Sunday, March 31, 2024

Some Desperate Glory by Emily Tesh

Some Desperate Glory
Author: Emily Tesh
Release: April 11, 2023
Publisher: Tordotcom
Pages: 438
Review: 5 Stars


While we live, the enemy shall fear us.

All her life Kyr has trained for the day she can avenge the murder of planet Earth. Raised in the bowels of Gaea Station alongside the last scraps of humanity, she readies herself to face the Wisdom, the all-powerful, reality-shaping weapon that gave the Majoda their victory over humanity.

They are what’s left. They are what must survive. Kyr is one of the best warriors of her generation, the sword of a dead planet. But when Command assigns her brother to certain death and relegates her to the nursery to bear sons until she dies trying, she knows she must take humanity’s revenge into her own hands.

Alongside her brother’s brilliant but seditious friend and a lonely, captive alien, she escapes from everything she’s ever known into a universe far more complicated than she was taught and far more wondrous than she could have imagined.

A thrillingly told queer space opera about the wreckage of war, the family you find, and who you must become when every choice is stripped from you, Some Desperate Glory is award-winning author Emily Tesh’s highly anticipated debut novel.

You Can Find it At:


I do not have the words to describe how amazing this book is. Emily Tesh fully immerses you in Kyr's world of Gaea Station, only to rip it apart. And then she does it again. A must-read of modern sci-fi. Fans of Ursula Le Guin NEED to check this out. Truly a beautiful work of fiction AND an amazing story. I love Kyr and Cleo and Lisabel and and and. My one note of warning is definitely make sure to check out the content warnings, as Some Desperate Glory deals with some serious topics. Most notably, there is discussion of past sexual assault and an on-page suicide. Also, like, a lot of genocide and murder.
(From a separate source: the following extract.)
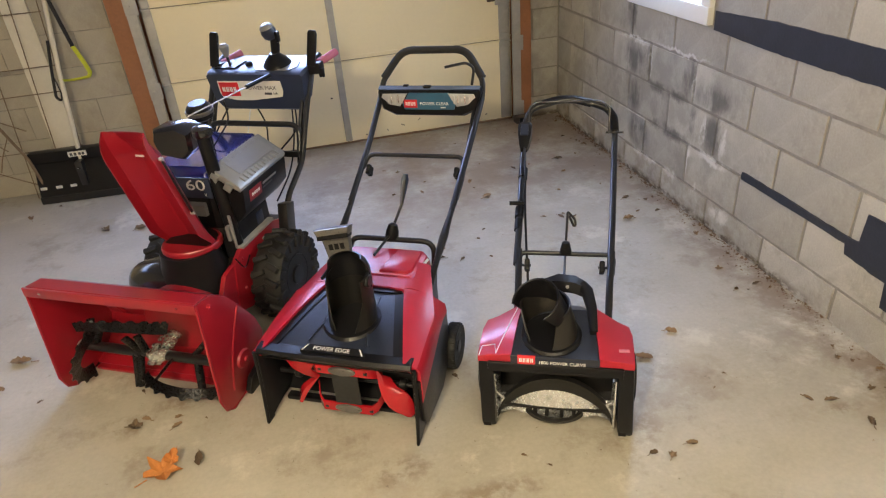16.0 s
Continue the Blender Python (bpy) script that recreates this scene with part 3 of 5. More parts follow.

Despite the very heavy themes, I actually think Some Desperate Glory is also a great book for teen readers wanting to explore adult sci-fi. Let me be very clear that it is an adult book. But. Our protagonist Kyr is 18 years old and the pacing will feel familiar to YA readers. I think publishing it as adult was the right choice, largely because it let the author lean into some of the heavier elements and focus on an adult audience, which is more receptive to sci-fi in general right now. (Side note, would love to see some growth in and publishing support for more YA sci-fi). Basically, it's an adult sci-fi with strong crossover appeal for teens.

A lot of the ideas and themes discussed in Some Desperate Glory are both very timely and resonated with me personally. Kyr has been indoctrinated her whole life and spends the book not only reprogramming her belief system, but figuring out how to take a stand. Her views are constantly evolving as she encounters new situations and realizes her world is not as she was told. Eugenics and bioessentialism, homophobia, xenophobia, hyper-militarism, Kyr has absorbed it all. She is cold, calculating. One of the characters describes her as like a horse with blinders on. When she doesn't want to see something, such as something that goes against what she's been conditioned, she pretends it doesn't exist. To truly do the work to deprogram it all, Kyr truly needed to go through every event in the book. She had to see the worst to understand the possibility of doing better. One of the themes that really resonated with me and my own beliefs is expressed at the end. I won't go into too much detail as it's all sorts of spoilers, but toward the end, in regards to deciding who to save, who lives, who dies, she poses the question "what gives you the right to decide". Who are we to decide "the good ones" or "the bad ones".

If you've made it to the end of my rant, you've probably already read the book or are completely sold, but let me throw out one last pitch for the stragglers. Some Desperate Glory is what sci-fi aspires to be. It's a wonderful story yes, but it is also a biting social criticism. I truly believe we are all better for having it, and books like it, in the world.

I'd be remiss if I didn't note that Some Desperate Glory is currently up for the Hugo Award for Best Novel. I encourage you to consider voting for it if you are Hugo voting member.

Okay, last note. I also think Some Desperate Glory would make an AMAZING movie. It sets itself up for a theatrical three-act structure really well. The pacing would transfer really well to the screen. And I just want a way to get the story in front of more eyeballs.

Author Bio:

Emily Tesh is the author of the Greenhollow Duology, which begins with Silver in the Wood and concludes with Drowned Country. Tesh is a winner of the Astounding Award and of the World Fantasy Award for Best Novella. Some Desperate Glory, her first novel, was released in 2023.